PROBLEM DETAILS:
Leave out the pictures and set down exactly the lines from the start of the listing through the one with "return (x, LL", both included.

DATA EXTRACT:
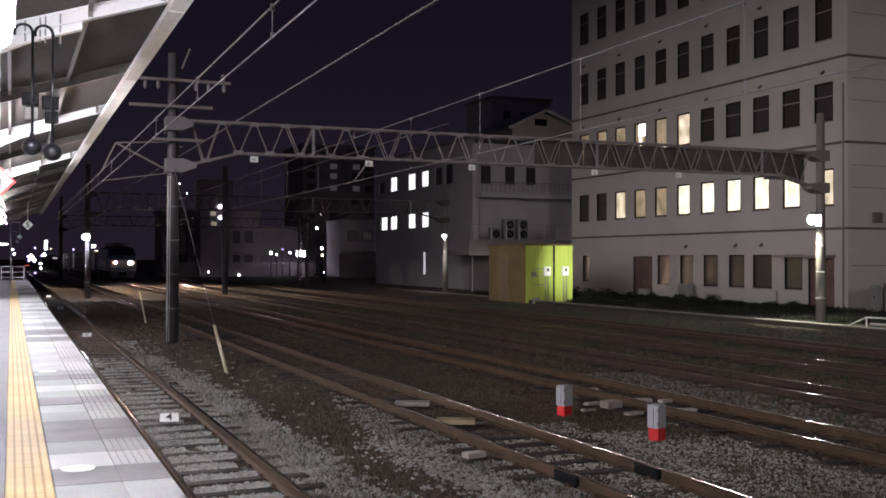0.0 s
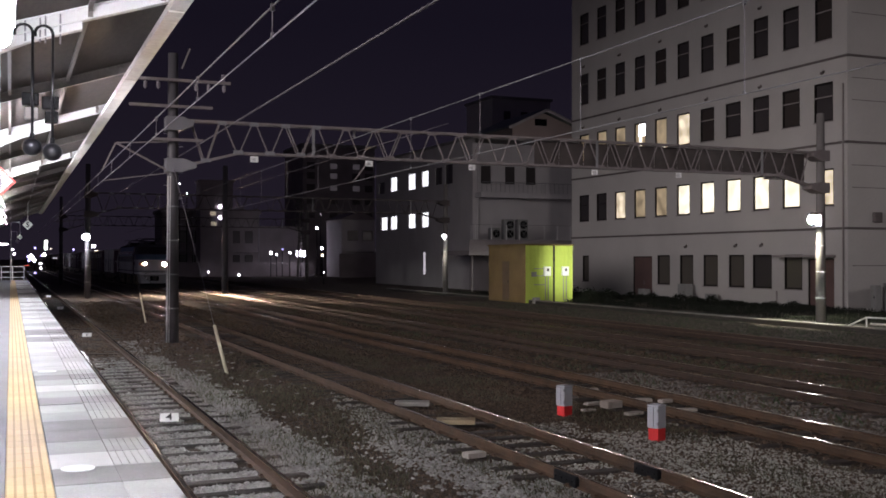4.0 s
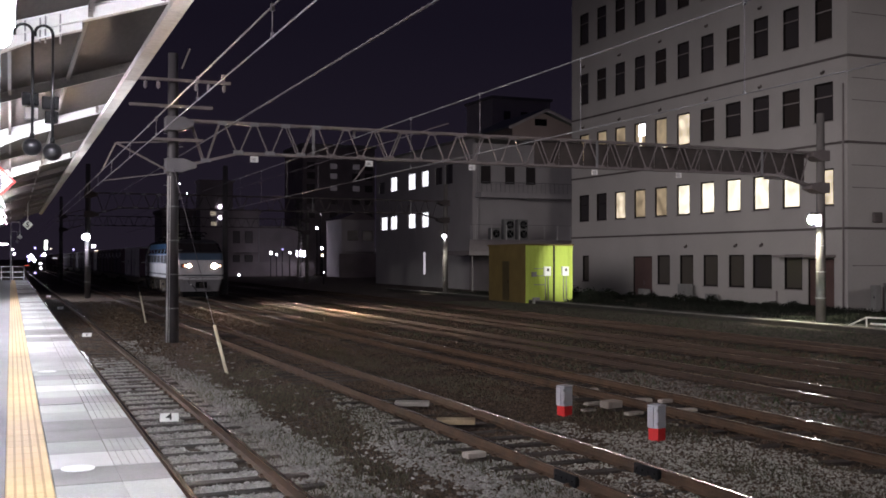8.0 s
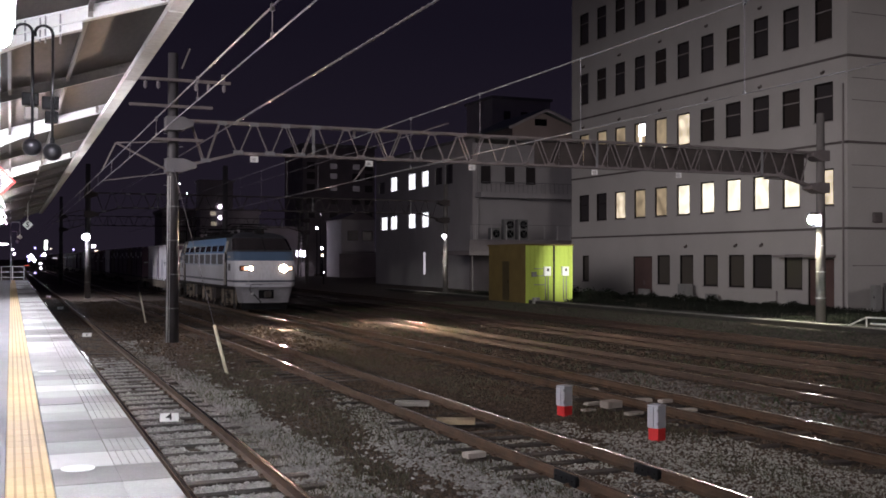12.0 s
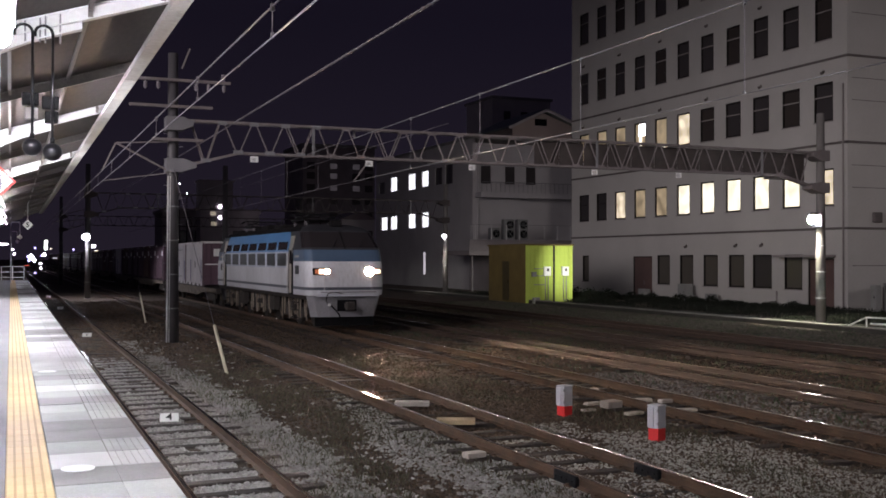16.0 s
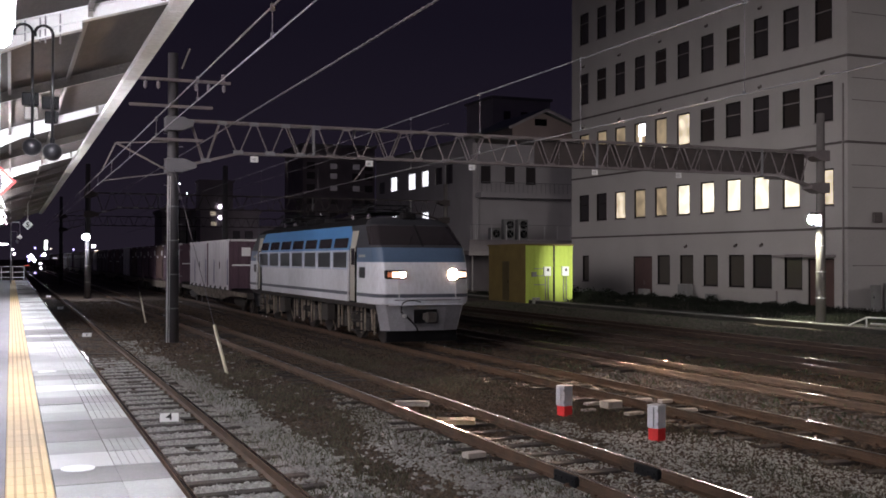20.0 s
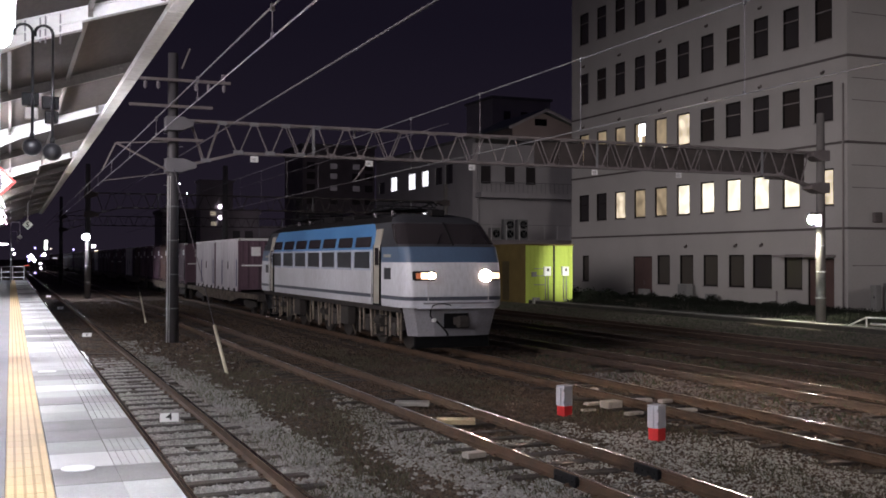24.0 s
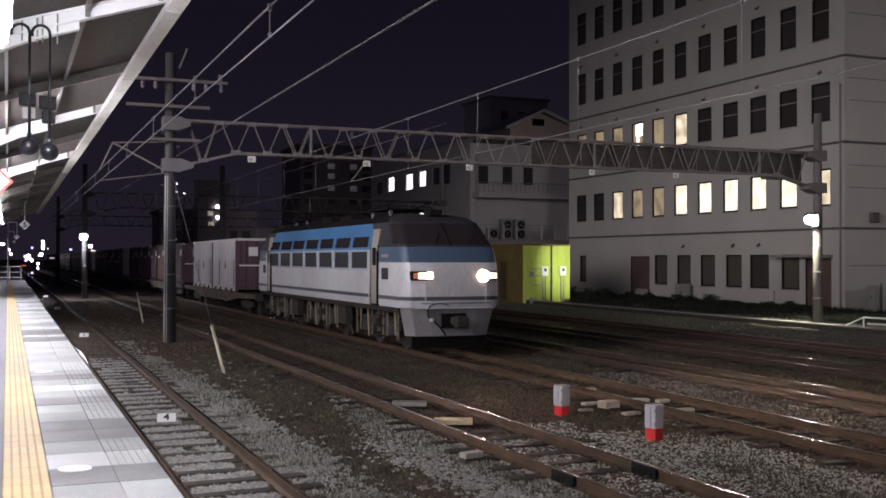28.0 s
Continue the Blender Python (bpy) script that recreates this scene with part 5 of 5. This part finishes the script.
for end in (0, 1):
    def E_(x, y, z):
        return (x, LL - y - NB if end else y + NB, z)

    def ebox(x0, x1, y0, y1, z0, z1, bev=0.0):
        ya, yb = (LL - y1 - NB, LL - y0 - NB) if end else (y0 + NB, y1 + NB)
        return box(B(), x0, x1, ya, yb, z0, z1, bev)
    for s in (-1, 1):
        hl = part("headlight", ebox(s * 0.91 - 0.3, s * 0.91 + 0.3, 0.02, 0.22, 1.96, 2.21, 0.03), black_iron, loco, "rectangular headlight set in a dark bezel")
        if end == 0:
            main = s * 0.75
            inner = sorted((s * 0.62, s * 1.03))
            outer = sorted((s * 1.04, s * 1.165))
            part("lens", ebox(*inner, -0.005, 0.018, 2.0, 2.17, 0.01), head_lens, hl)
            part("marker_lens", ebox(*outer, -0.005, 0.018, 2.01, 2.16, 0.01), head_lens if s > 0 else head_amber, hl, "amber marker lens")
            # right lamp drawn oversize, so that its disc takes in the glare
            lamp_r = 0.145 if s > 0 else 0.08
            part("reflector", rod(B(), (main, NB - 0.03, 2.085), (main, NB + 0.05, 2.085), lamp_r + 0.005, 20), head_lens, hl)
            part("rim", hood_ring(main, NB - 0.02, NB - 0.08, 2.085, lamp_r + 0.009), black_iron, hl)
            part("bulb", disc(main, NB - 0.033, 2.085, lamp_r), head_glow if s > 0 else head_glow_dim, hl, "glaring round lamp")
            # made-up blades that cut the lamp's spill on nose and canopy
            part("lamp_louvre", lamp_louvre(main, NB - 0.033, 2.085, lamp_r), black_iron, hl)
        else:
            part("lens", ebox(s * 0.91 - 0.27, s * 0.91 + 0.27, -0.005, 0.018, 2.0, 2.17, 0.01), cab_glass, hl)
        part("grab_iron", rod(B(), E_(s * 0.84, -0.02, 1.42), E_(s * 0.84, 0.0, 1.95), 0.014, 6), steel_white, loco)
    part("nose_rail", rod(B(), E_(-0.98, -0.06, 1.36), E_(0.98, -0.06, 1.36), 0.02, 8), loco_skirt, loco)
    bm = B()
    pts = [(-1.22, 0.62), (-1.05, 0.3), (-0.6, 0.2), (0.6, 0.2), (1.05, 0.3), (1.22, 0.62)]
    lo, hi = [], []
    for x, y in pts:
        lo.append(bm.verts.new(E_(x * 0.94, y + 0.02, 0.47)))
        hi.append(bm.verts.new(E_(x * 1.08, y - 0.06, 1.22)))
    back_lo = [bm.verts.new(v.co + Vector((0, 0.05 if not end else -0.05, 0))) for v in lo]
    back_hi = [bm.verts.new(v.co + Vector((0, 0.05 if not end else -0.05, 0))) for v in hi]
    for k in range(len(pts) - 1):
        bm.faces.new((lo[k], lo[k + 1], hi[k + 1], hi[k]))
        bm.faces.new((back_lo[k], back_hi[k], back_hi[k + 1], back_lo[k + 1]))
        bm.faces.new((lo[k], back_lo[k], back_lo[k + 1], lo[k + 1]))
    bmesh.ops.recalc_face_normals(bm, faces=bm.faces)
    sk = part("skirt", bm, loco_skirt, loco, "grey front skirt below the nose")
    bm = B()
    prism(bm, [(-0.34, 0.68), (0.34, 0.68), (0.34, 1.08), (-0.34, 1.08)], "y", *((0.13 + NB, 0.17 + NB) if not end else (LL - 0.17 - NB, LL - 0.13 - NB)))
    part("coupler_pocket", bm, black_iron, sk)
    bm = B()
    box(bm, -0.09, 0.09, *((-0.22, 0.2) if not end else (LL - 0.2, LL + 0.22)), 0.78, 0.98, 0.02)
    box(bm, -0.17, 0.13, *((-0.42, -0.18) if not end else (LL + 0.18, LL + 0.42)), 0.72, 1.03, 0.04)
    part("coupler", bm, loco_grey, loco, "heavy rusty knuckle coupler")
    for name, radius, run in (("brake_hose", 0.024, [(-0.62, 0.16, 0.9), (-0.56, 0.06, 0.86), (-0.47, 0.0, 0.75), (-0.38, -0.02, 0.64), (-0.3, 0.0, 0.55), (-0.27, 0.08, 0.47)]),
                              ("jumper_cable", 0.016, [(-0.22, -0.05, 1.3), (-0.4, -0.07, 1.345), (-0.6, -0.07, 1.345), (-0.72, -0.04, 1.3), (-0.76, 0.02, 1.18), (-0.75, 0.08, 1.04), (-0.68, 0.1, 0.95)])):
        bm = B()
        for p, q in zip(run, run[1:]):
            rod(bm, E_(*p), E_(*q), radius, 6)
        part(name, bm, black_iron, sk)
    part("hose_cock", ebox(-0.68, -0.58, 0.06, 0.17, 0.86, 0.96, 0.02), sign_white, sk)
    part("plough", ebox(-1.05, 1.05, 0.42, 0.5, 0.14, 0.47, 0.01), black_iron, sk)
    # cab side steps under the nose
    part("nose_step", ebox(-1.1, 1.1, -0.02, 0.14, 1.205, 1.235, 0.01), loco_white, loco)

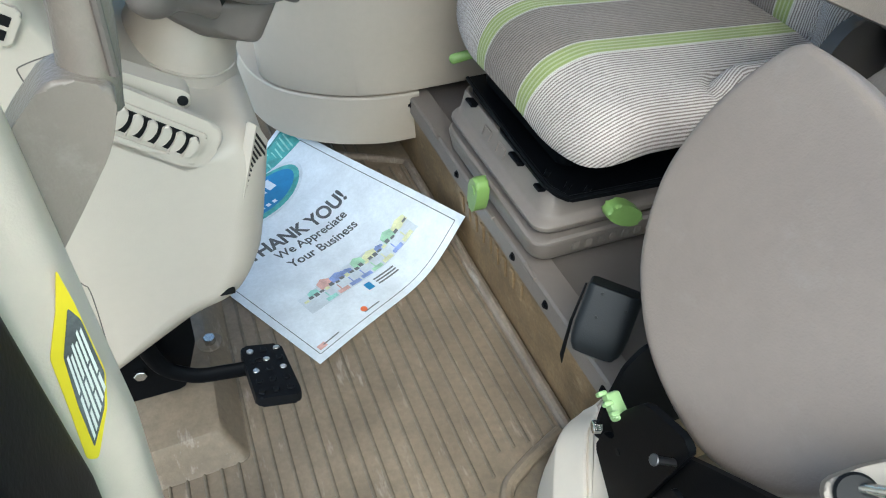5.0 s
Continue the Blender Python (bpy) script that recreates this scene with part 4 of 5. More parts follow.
    for c, rz, lie, big in (((-0.040, 0.020, 0.256), 0, 12, 1.12), ((0.112, -0.197, 0.337), -90, 62, 1.05)):
        bm = bmesh.new()
        m = pose(*c, 0, 0, rz) @ pose(0, 0, 0, lie, 0, 0)
        out = rounded([(-0.012, 0.034), (0.0, 0.040), (0.014, 0.032), (0.018, 0.006), (0.010, -0.030), (-0.004, -0.036), (-0.016, -0.020), (-0.018, 0.010)], 0.010, 4)
        prism(bm, [p * big for p in out], m @ axes((0.010, 0, 0), (0, 1, 0), (0, 0, 1), (-1, 0, 0)), 0.022 * big, 0.006, 3)
        knob = part("knob", bm, LEVER_GREEN, s, "green plastic knob")
        bm = bmesh.new()
        disc(bm, m @ (Vector((-0.012, 0.0, 0.014)) * big), m.to_3x3() @ Vector((-1, 0, 0)), 0.010, 0.003, 16, 0.001)
        part("hub", bm, LEVER_GREEN, knob)
    bm = bmesh.new()
    tube(bm, spline([(0.075, 0.25, 0.402), (0.035, 0.262, 0.399), (0.0, 0.272, 0.389)]), [0.007] * 6 + [0.009] * 3 + [0.010] * 6 + [0.008, 0.004], 12, flat=0.7)
    part("slide_lever", bm, LEVER_GREEN, s, "green plastic slide lever")
    bm = bmesh.new()
    tilt_m = pose(0, 0, 0, 10, 32, 0)
    at = Vector((0.330, -0.262, 0.506))
    rbox(bm, at, (0.062, 0.066, 0.10), 0.008, 3, tilt_m)
    buckle = part("belt_buckle", bm, BLACK, s, "black seat belt buckle")
    bm = bmesh.new()
    rbox(bm, at + tilt_m.to_3x3() @ Vector((0, -0.004, 0.056)), (0.044, 0.040, 0.006), 0.002, 2, tilt_m)
    rbox(bm, at + tilt_m.to_3x3() @ Vector((-0.036, 0.0, 0.01)), (0.005, 0.050, 0.06), 0.002, 2, tilt_m)
    for dx, dz, w, h in ((-0.010, 0.025, 0.030, 0.006), (0.012, 0.002, 0.010, 0.040), (-0.016, -0.018, 0.012, 0.020)):
        rbox(bm, at + tilt_m.to_3x3() @ Vector((dx, -0.034, dz)), (w, 0.005, h), 0.002, 1, tilt_m)
    part("cover", bm, RUBBER, buckle)
    bm = bmesh.new()
    rbox(bm, (0.455, -0.240, 0.482), (0.020, 0.012, 0.065), 0.004, 2, pose(0, 0, 0, 0, -20, 0))
    part("release_tab", bm, LEVER_GREEN, s, "green plastic release tab")


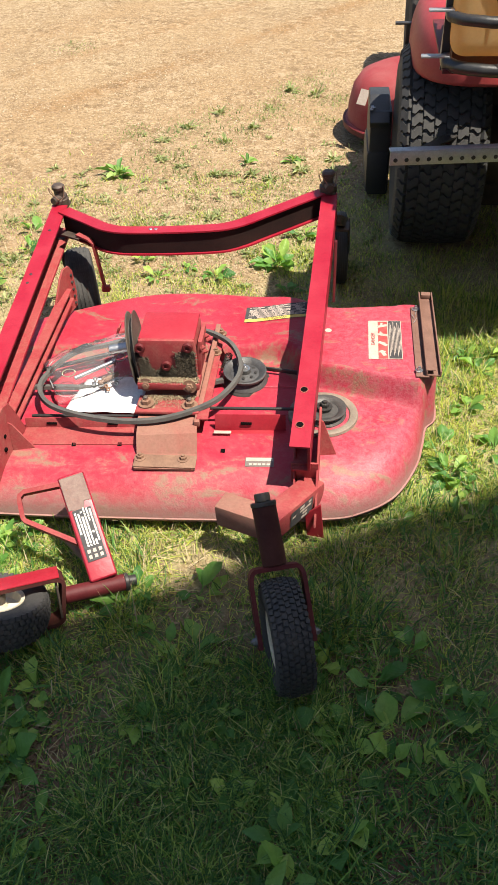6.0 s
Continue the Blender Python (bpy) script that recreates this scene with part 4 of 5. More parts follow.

TASK RESPONSE:
0.0 s
4.0 s
8.0 s
12.0 s
16.0 s
20.0 s
24.0 s
28.0 s
Continue the Blender Python (bpy) script that recreates this scene with part 5 of 5. This part finishes the script.
for end in (0, 1):
    def E_(x, y, z):
        return (x, LL - y - NB if end else y + NB, z)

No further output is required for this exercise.